If you can't afford it, well, you have countless other domain extensions you can choose from at a cheaper rate.
I'd much rather pay $100 per year for a .com that I want, instead of having a domain squatter asking $2k, and then having to settle for my fourth or fifth choice that's actually available to register.
The problem with squatting is that it doesn't create value. It may create scarcity, but that's not inherent value. For example, diamonds are scarce in the market, but they don't have an inherent value anywhere near their price. When you work producing software, you are bringing something of value into existence that didn't exist before. When you work long day on the railroad, you are organising matter in a way that helps society to function. When you squat on real estate, you are sitting on something waiting for society to create value in the surrounding areas. Society is creating the value that the land eventually sells for -- not the person squatting. When the squatter sells that property, they are deriving the ends from other people's work. This is akin to counterfeiting money: Sure it has value in the market, but the person counterfeiting didn't create that value.

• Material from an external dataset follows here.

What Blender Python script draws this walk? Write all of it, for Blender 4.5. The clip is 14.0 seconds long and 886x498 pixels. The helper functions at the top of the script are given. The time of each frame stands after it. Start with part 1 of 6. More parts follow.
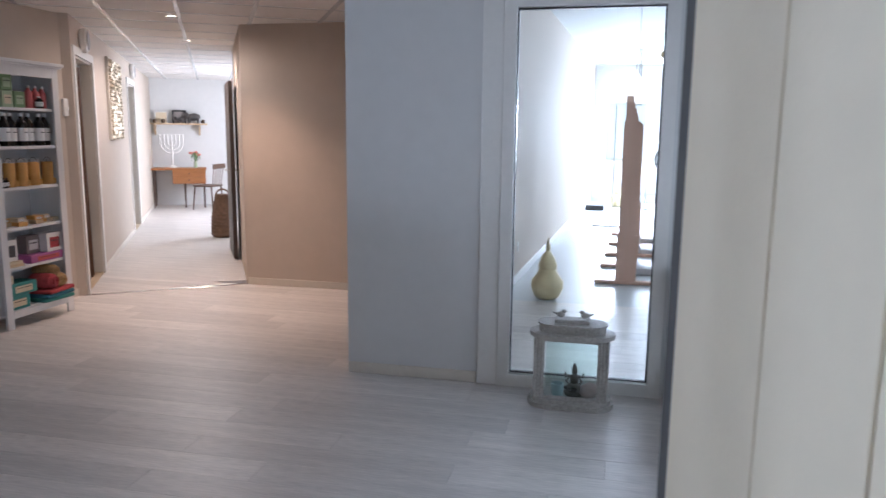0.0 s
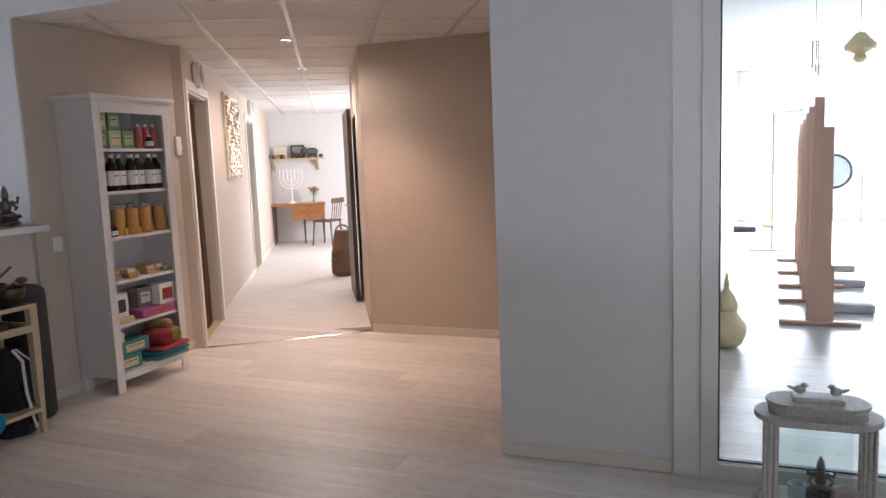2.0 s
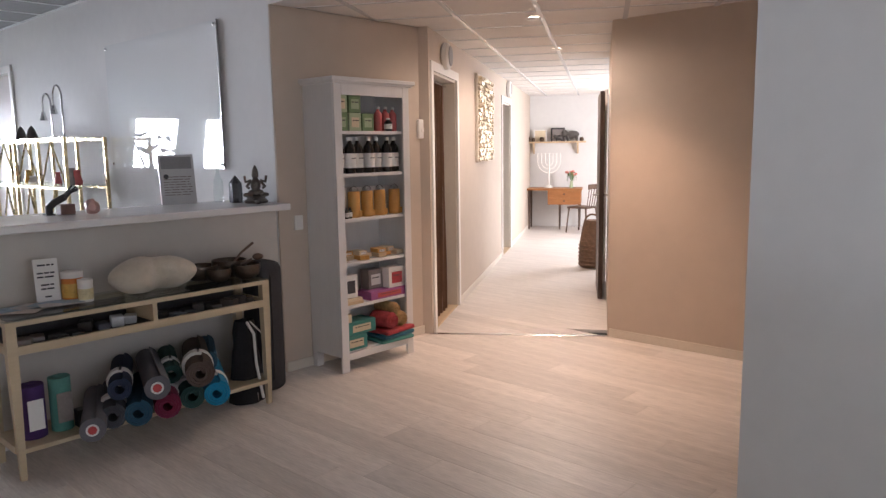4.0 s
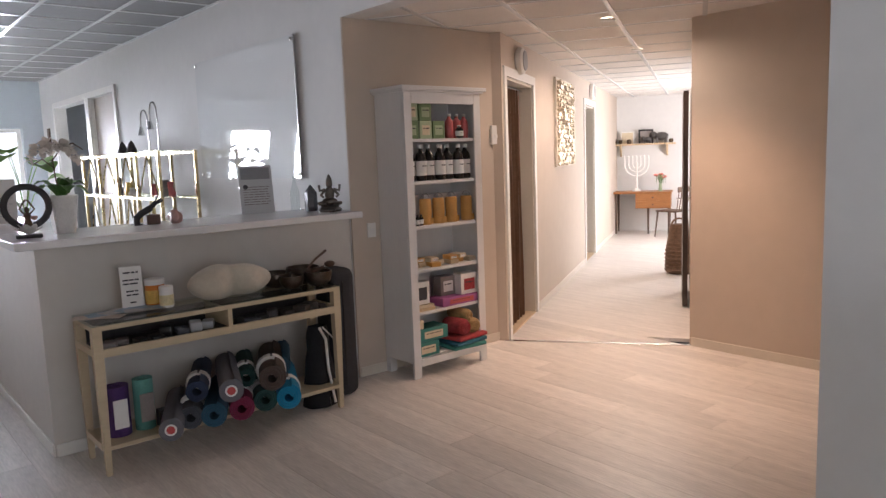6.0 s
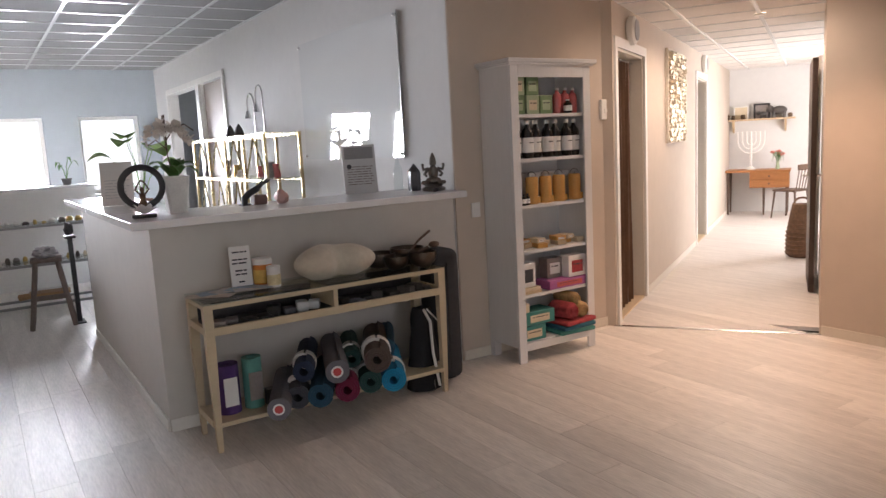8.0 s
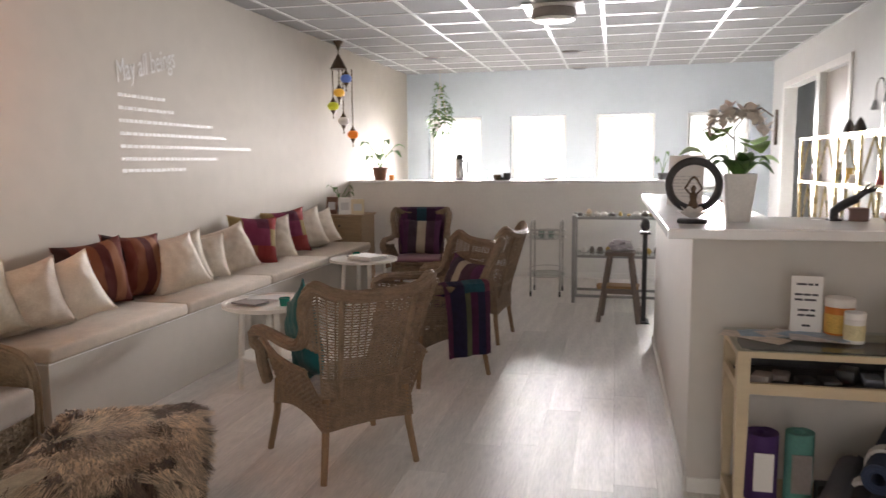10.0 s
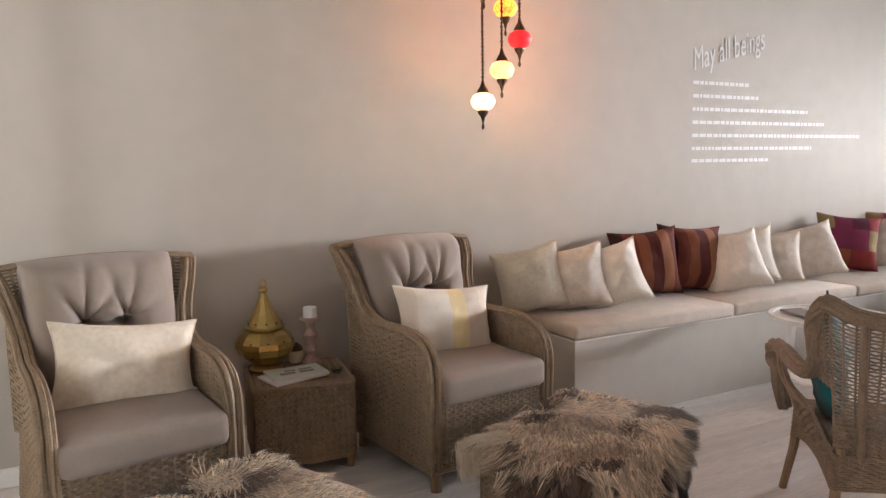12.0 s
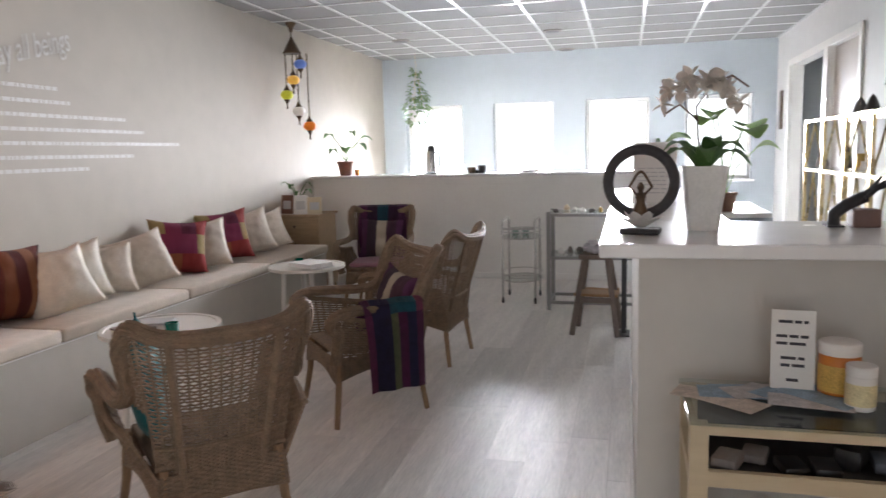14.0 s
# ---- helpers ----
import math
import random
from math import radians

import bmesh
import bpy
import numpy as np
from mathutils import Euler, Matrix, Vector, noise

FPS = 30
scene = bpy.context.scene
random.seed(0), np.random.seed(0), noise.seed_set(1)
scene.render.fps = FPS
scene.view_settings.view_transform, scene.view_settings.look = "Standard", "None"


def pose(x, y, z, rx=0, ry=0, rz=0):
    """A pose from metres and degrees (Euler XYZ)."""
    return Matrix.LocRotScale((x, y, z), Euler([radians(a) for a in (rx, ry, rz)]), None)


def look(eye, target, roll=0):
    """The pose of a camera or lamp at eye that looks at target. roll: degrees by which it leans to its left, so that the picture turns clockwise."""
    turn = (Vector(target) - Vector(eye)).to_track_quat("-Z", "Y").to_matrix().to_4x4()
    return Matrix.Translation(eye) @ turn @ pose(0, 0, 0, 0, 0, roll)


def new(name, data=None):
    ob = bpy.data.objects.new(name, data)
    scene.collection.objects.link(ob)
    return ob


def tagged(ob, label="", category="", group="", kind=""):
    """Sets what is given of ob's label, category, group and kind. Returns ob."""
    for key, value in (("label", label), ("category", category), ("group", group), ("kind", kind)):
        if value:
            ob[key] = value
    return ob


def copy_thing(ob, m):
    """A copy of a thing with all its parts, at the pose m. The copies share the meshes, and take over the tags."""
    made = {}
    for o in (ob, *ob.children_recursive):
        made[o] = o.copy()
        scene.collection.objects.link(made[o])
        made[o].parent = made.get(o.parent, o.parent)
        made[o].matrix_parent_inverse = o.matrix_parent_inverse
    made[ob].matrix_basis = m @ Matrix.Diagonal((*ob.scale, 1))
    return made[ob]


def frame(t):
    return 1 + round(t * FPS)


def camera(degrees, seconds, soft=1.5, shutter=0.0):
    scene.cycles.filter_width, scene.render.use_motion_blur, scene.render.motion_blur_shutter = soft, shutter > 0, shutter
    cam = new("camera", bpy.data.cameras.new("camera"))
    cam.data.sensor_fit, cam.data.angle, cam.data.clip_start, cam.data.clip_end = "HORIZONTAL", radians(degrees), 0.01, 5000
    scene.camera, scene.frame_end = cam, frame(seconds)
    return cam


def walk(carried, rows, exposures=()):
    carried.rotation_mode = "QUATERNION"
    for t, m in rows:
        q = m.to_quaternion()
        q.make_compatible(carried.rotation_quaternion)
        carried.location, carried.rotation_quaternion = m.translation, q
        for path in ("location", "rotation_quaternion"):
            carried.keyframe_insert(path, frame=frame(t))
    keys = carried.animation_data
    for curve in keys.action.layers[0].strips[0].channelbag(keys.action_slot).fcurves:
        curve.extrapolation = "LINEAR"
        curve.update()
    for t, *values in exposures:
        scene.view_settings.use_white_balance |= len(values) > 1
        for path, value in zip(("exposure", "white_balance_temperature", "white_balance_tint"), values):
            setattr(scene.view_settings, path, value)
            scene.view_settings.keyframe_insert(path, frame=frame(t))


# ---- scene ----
cam = camera(62.9, 14.0, 1.4, 0.15)
PATH = [
    (0, (0.279, 0.157, 1.501), (-0.147, 2.085, 1.181), 0.6),
    (0.5, (0.116, 0.293, 1.488), (-0.588, 2.137, 1.164), -1.3),
    (1, (-0.018, 0.46, 1.497), (-0.767, 2.289, 1.186), -2.4),
    (1.5, (-0.117, 0.711, 1.496), (-0.798, 2.57, 1.214), -1.9),
    (2, (-0.206, 0.963, 1.489), (-0.931, 2.811, 1.242), -2.3),
    (2.5, (-0.251, 1.186, 1.497), (-1.237, 2.91, 1.266), -2.9),
    (2.7, (-0.247, 1.253, 1.502), (-1.348, 2.901, 1.239), -2.9),
    (5, (-0.242, 1.543, 1.531), (-1.663, 2.931, 1.293), -1.9),
    (5.5, (-0.248, 1.574, 1.531), (-1.738, 2.888, 1.305), -3.4),
    (6, (-0.152, 1.595, 1.531), (-1.666, 2.877, 1.274), -2.1),
    (6.5, (-0.11, 1.614, 1.531), (-1.675, 2.828, 1.253), -2.0),
    (7, (-0.128, 1.599, 1.535), (-1.713, 2.783, 1.243), -2.9),
    (9.3, (-0.846, 1.871, 1.443), (-2.804, 2.199, 1.204), -1.5),
    (9.5, (-0.943, 1.93, 1.448), (-2.928, 2.034, 1.22), -1.2),
    (10, (-1.142, 2.06, 1.454), (-3.074, 1.601, 1.214), -0.5),
    (10.3, (-1.337, 2.136, 1.472), (-3.181, 1.404, 1.22), -0.4),
    (10.5, (-1.457, 2.149, 1.473), (-3.221, 1.241, 1.221), -0.3),
    (11, (-1.611, 2.26, 1.443), (-3.026, 0.87, 1.188), -0.2),
    (11.5, (-1.702, 2.311, 1.429), (-2.777, 0.644, 1.175), -0.2),
    (12, (-1.734, 2.32, 1.399), (-2.666, 0.565, 1.171), -0.9),
    (12.5, (-1.769, 2.336, 1.419), (-2.84, 0.663, 1.185), -1.3),
    (13, (-1.873, 2.32, 1.418), (-3.284, 0.922, 1.183), -1.0),
    (13.5, (-1.908, 2.341, 1.472), (-3.634, 1.362, 1.224), -1.1),
    (14, (-2.05, 2.349, 1.451), (-3.97, 1.857, 1.189), -1.5),
]
EXPOSURES = [(0, -0.22, 5450, 15), (0.5, -0.26, 5650, 18), (1.5, -0.2, 5950, 17), (2.7, -0.05, 6100, 19), (5, 0.0, 6350, 18), (7.2, -0.05, 6450, 18), (9.3, 0.28, 7050, 19),
             (10.3, 0.44, 7500, 20), (11, 0.64, 8000, 22), (11.5, 0.78, 7500, 20), (12, 0.84, 6850, 18), (13, 0.7, 6500, 16), (14, 0.46, 6650, 16)]
walk(cam, [(t, look(eye, target, roll)) for t, eye, target, roll in PATH], EXPOSURES)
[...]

But then the problem is, do we want someone policing what the definition of 'using' a domain is? Hell no.
I think that unfortunately the way it's going is that you basically use a different TLD, but even now it's beneficial to have the .com if you can (especially among non-developer audiences who aren't used to .ly, .io, etc etc). 'Just go to whatever.io' to your grandma isn't as obvious as 'Just go to whatever.com'.
Domain names are like the username you used to post the question. Your 'first mover advantage' secured the name. The next person can't claim your 'squatting' on that user name, or all the other usernames that you 'own', because now they want it.
perhaps not the best way, but certainly a way to go about it.
Squatting is a real problem, though. The cost of holding a domain until someone pays you stupid money for it is just far too low.